I am applying to graduate school, and I am having a problem with recommendation letters. I need three recommendation letters with two of them being academic reference letters. Honestly, last year, I had requested two recommendation letters from two of my former professors for my law school applications. However, in the end, I decided not to pursue law school for a number of reasons, despite being accepted to one. Currently, I am applying to a number of different schools' masters' programs in the field I plan to study.

As I mentioned earlier, I am having difficulty with the recommendation letter process. I wrote emails to those two professors about my situation, and one professor was willing to revise her former recommendation letter for my new masters' programs applications. However, I have yet to hear back from the other professor. I had written a senior thesis under that professor, and I was hoping to receive a letter from him. After I sent an email to that professor a few weeks ago, and received no response, I sent him a follow-up email yesterday. I received no response to that follow-up email either. If there is no response, does that mean a discreet "no"? Should I send another follow-up email a few days later? Or, should I find another academic recommender at this point? My first application deadline is in the middle of December.

  • 1
    Are you sure that professor did not change his e-mail address?
    – Nobody
    Nov 17, 2015 at 2:57
  • 1
    One of my friends was in a similar situation. My advice was to call the professors that didn't respond on the phone. They answered. One of them said yes and the other said no. Best of luck! :) Nov 17, 2015 at 4:32

2 Answers 2


I am not in your field. But from a faculty's perspective, the lack of response does not necessarily entail that the professor is unwilling to write a recommendation letter for you.
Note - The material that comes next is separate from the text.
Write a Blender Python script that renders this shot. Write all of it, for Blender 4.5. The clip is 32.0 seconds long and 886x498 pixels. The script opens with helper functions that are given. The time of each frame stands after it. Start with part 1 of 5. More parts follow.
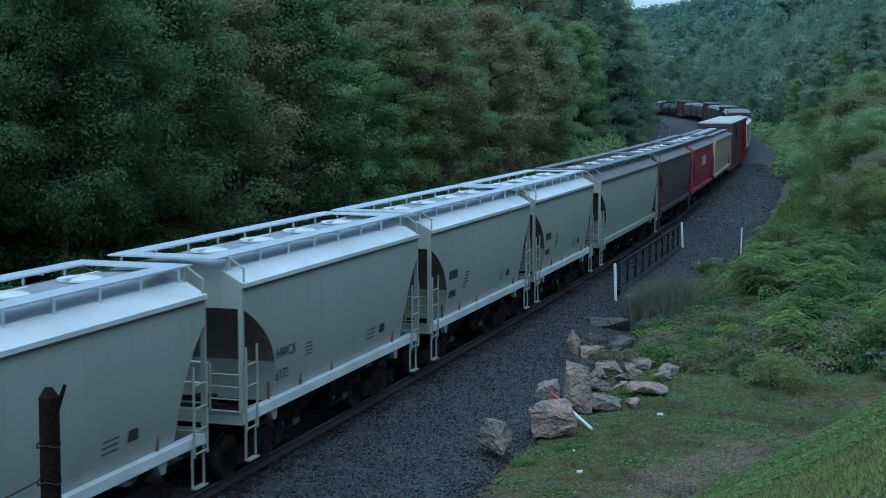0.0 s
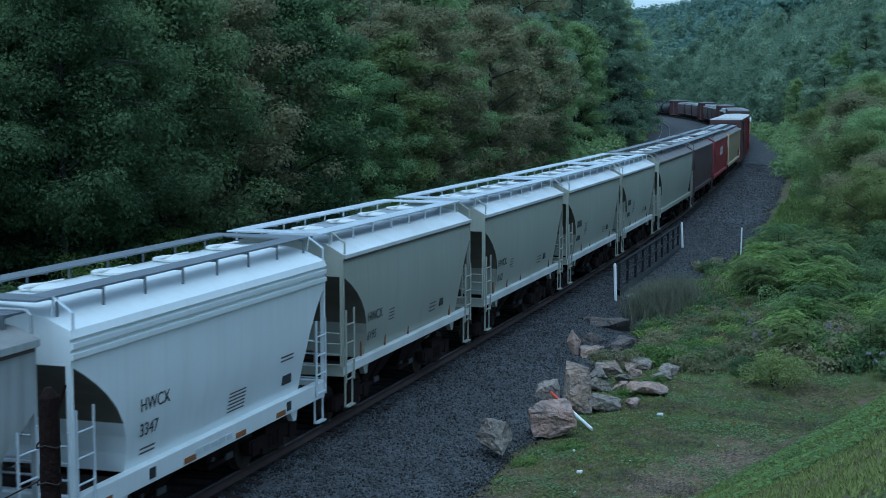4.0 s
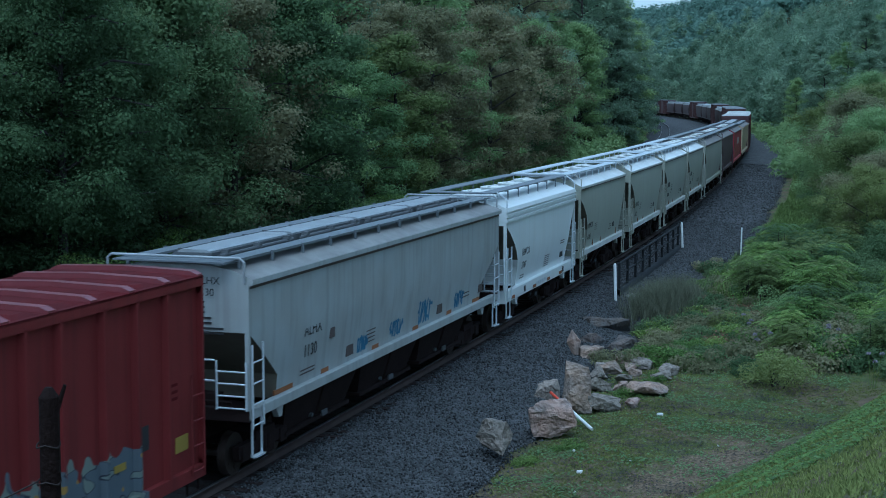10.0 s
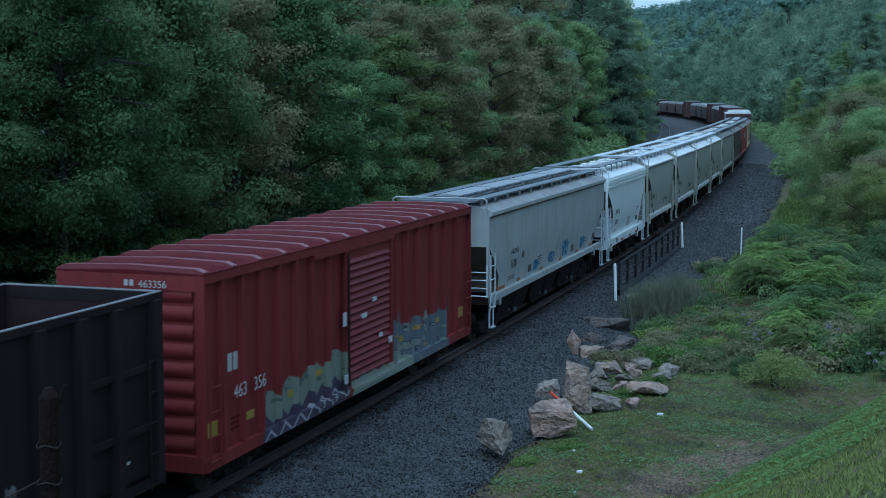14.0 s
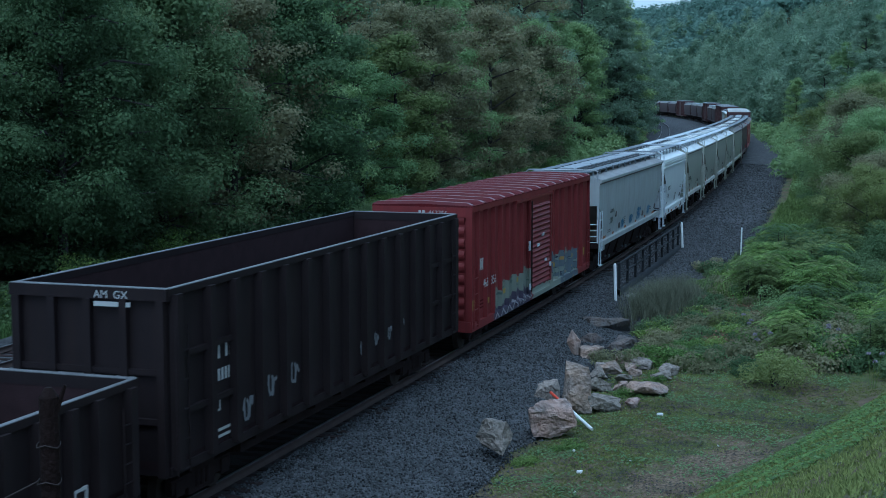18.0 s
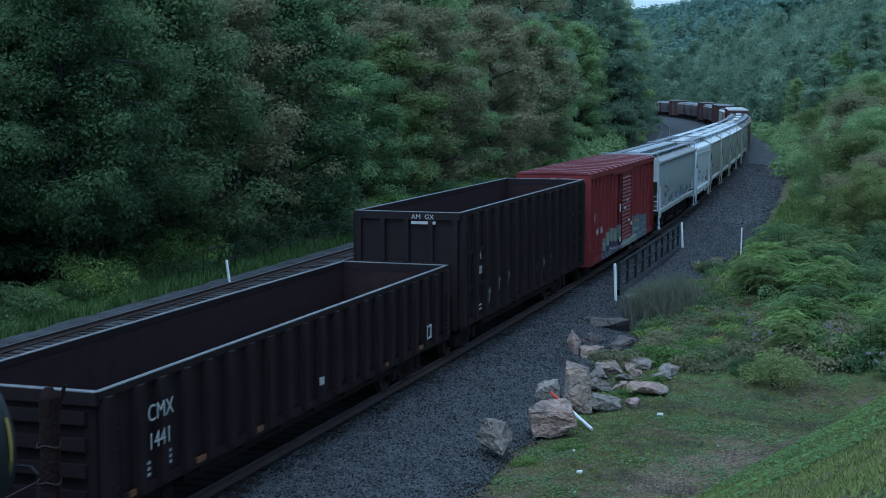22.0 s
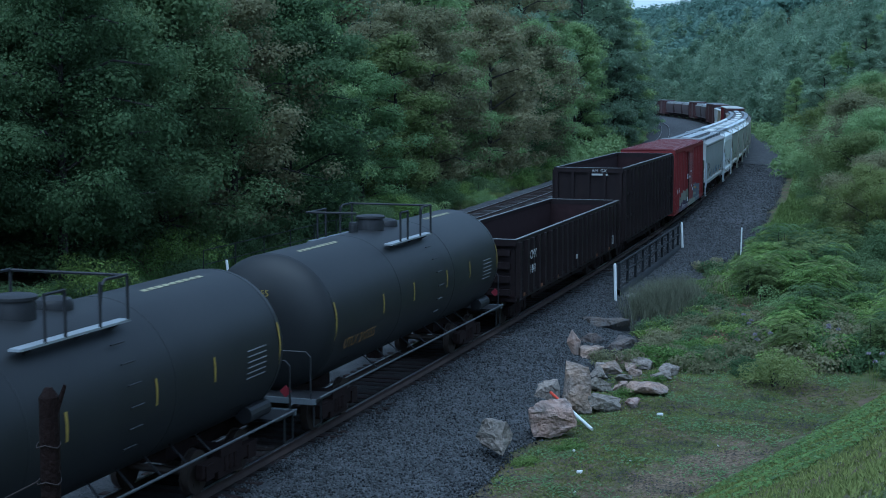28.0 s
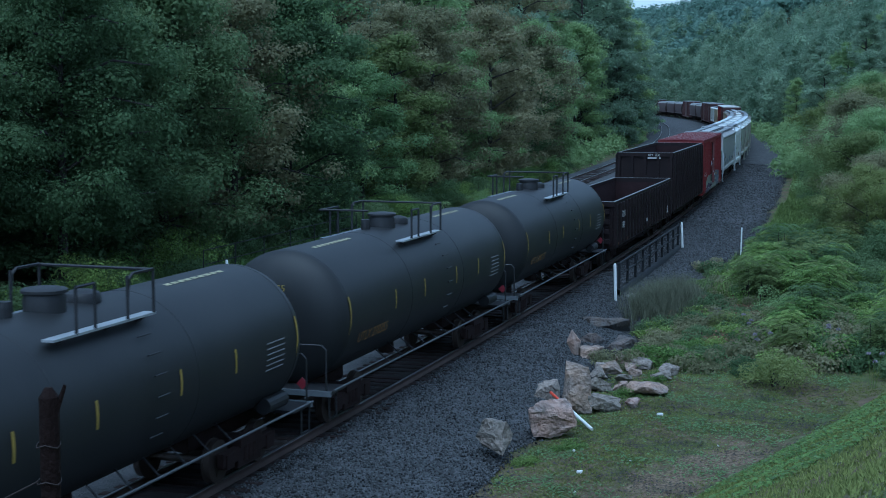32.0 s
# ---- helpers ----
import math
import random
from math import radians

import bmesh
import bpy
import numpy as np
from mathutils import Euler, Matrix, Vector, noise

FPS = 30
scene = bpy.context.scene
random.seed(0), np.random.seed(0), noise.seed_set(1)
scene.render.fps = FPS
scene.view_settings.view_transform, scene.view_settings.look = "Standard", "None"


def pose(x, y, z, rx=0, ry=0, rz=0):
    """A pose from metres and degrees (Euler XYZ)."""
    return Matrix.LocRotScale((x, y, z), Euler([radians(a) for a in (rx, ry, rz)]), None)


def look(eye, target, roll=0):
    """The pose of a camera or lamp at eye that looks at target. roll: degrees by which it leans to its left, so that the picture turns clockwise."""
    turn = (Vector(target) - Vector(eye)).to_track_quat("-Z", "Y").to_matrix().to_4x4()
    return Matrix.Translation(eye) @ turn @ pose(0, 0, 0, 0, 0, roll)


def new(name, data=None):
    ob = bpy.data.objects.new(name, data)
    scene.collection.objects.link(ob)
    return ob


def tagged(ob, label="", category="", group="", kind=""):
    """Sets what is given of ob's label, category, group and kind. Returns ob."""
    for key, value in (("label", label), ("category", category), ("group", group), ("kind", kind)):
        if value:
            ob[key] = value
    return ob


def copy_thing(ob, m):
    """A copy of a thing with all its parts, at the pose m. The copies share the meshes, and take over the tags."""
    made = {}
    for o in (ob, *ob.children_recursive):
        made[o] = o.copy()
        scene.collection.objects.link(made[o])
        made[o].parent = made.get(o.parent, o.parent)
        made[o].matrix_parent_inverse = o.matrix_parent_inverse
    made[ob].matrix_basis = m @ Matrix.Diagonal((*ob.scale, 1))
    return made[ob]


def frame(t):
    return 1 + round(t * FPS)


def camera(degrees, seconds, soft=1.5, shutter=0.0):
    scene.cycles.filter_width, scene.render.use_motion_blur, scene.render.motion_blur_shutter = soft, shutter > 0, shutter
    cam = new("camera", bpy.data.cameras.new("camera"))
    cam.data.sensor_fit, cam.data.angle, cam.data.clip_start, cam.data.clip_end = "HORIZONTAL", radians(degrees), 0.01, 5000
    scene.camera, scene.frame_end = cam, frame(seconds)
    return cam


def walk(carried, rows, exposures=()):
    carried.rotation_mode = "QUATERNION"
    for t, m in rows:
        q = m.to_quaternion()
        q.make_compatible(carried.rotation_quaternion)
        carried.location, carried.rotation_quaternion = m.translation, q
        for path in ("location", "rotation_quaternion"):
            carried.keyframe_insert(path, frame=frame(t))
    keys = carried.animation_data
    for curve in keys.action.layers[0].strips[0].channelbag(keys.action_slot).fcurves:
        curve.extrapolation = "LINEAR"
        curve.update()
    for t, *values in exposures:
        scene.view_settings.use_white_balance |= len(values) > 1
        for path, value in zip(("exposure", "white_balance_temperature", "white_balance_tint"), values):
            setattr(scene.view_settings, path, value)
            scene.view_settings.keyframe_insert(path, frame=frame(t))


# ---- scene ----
EXPOSURE, KELVIN, TINT = 0.46, 4450, -7
SUN_ELEV, SUN_ROT, SUN_LAMP = 60.0, 200.0, 78.0
SKY_STRENGTH, SUN_ENERGY = 0.12, 0.8

# ---------------------------------------------------------------- camera
EYE_Z = 7.144
cam = camera(33.48, 32.0, soft=0.9, shutter=0.5)
CAM_POSE = Matrix.Translation((0, 0, EYE_Z)) @ pose(0, 0, 0, 90 - 5.797, 0, 0) @ pose(0, 0, 0, 0, 0, 0.17)
walk(cam, [(0.0, CAM_POSE), (32.0, CAM_POSE)], exposures=[(0.0, EXPOSURE, KELVIN, TINT), (12.0, EXPOSURE, KELVIN, TINT), (20.0, EXPOSURE + 0.06, KELVIN - 30, TINT + 3), (32.0, EXPOSURE + 0.14, KELVIN - 60, TINT + 4)])

# ---------------------------------------------------------------- dusk light, overcast
world = bpy.data.worlds.new("overcast_dusk_sky")
scene.world = world
world.use_nodes = True
wn = world.node_tree.nodes
sky = wn.new("ShaderNodeTexSky")
sky.sky_type = "NISHITA"
sky.sun_disc = False
sky.sun_elevation = radians(SUN_ELEV)
sky.sun_rotation = radians(SUN_ROT)
sky.air_density, sky.dust_density, sky.ozone_density = 1.0, 2.0, 2.0
wn["Background"].inputs["Strength"].default_value = SKY_STRENGTH
veil = wn.new("ShaderNodeHueSaturation")
veil.inputs["Saturation"].default_value = 0.4
world.node_tree.links.new(sky.outputs[0], veil.inputs["Color"])
world.node_tree.links.new(veil.outputs[0], wn["Background"].inputs[0])
sun_data = bpy.data.lights.new("sun", "SUN")
sun_data.energy, sun_data.angle, sun_data.color = SUN_ENERGY, radians(70), (1.0, 0.98, 0.95)
sun = new("sun", sun_data)
SUN_DIR = Vector((math.sin(radians(SUN_ROT)) * math.cos(radians(SUN_LAMP)), math.cos(radians(SUN_ROT)) * math.cos(radians(SUN_LAMP)), math.sin(radians(SUN_LAMP))))
sun.matrix_world = look(SUN_DIR * 400, (0, 0, 0))

# ---------------------------------------------------------------- line of the railway
GRADE = 0.00597
KNOTS = (0, 50, 100, 150, 200, 250, 300, 360, 440)
CURVES = (0.000462, 0.001025, 0.000289, 0.000838, 0.000731, 0.000344, 0.00063, 0.001034, 0.001191)
STEP = 0.5
S_LINE = np.arange(-240.0, 640.0, STEP)
_k = np.interp(S_LINE, KNOTS, CURVES)
_i0 = int(np.searchsorted(S_LINE, 0.0))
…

A faculty's life is much busier than you think (this is something I did not know/agree when I was still young and crazy); it is possible that the professor forgot to get back to you and/or that s/he is currently out of touch. If I were you, I would wait for a day or two and would send a polite email telling the professor that you decide to seek for help from from another person due to time constraint (and this is exactly what you need to do in order to ensure that the universities you are applying to receive all of your application materials on time and to give another person sufficient time to work on your recommendation letter).


A quick phone call to the departmental secretary will tell you whether or not that person is away on vacation, out of the country, at a conference, home sick, or perhaps in a rush to finish a grant proposal or finalize a course. Any number of things could account for this.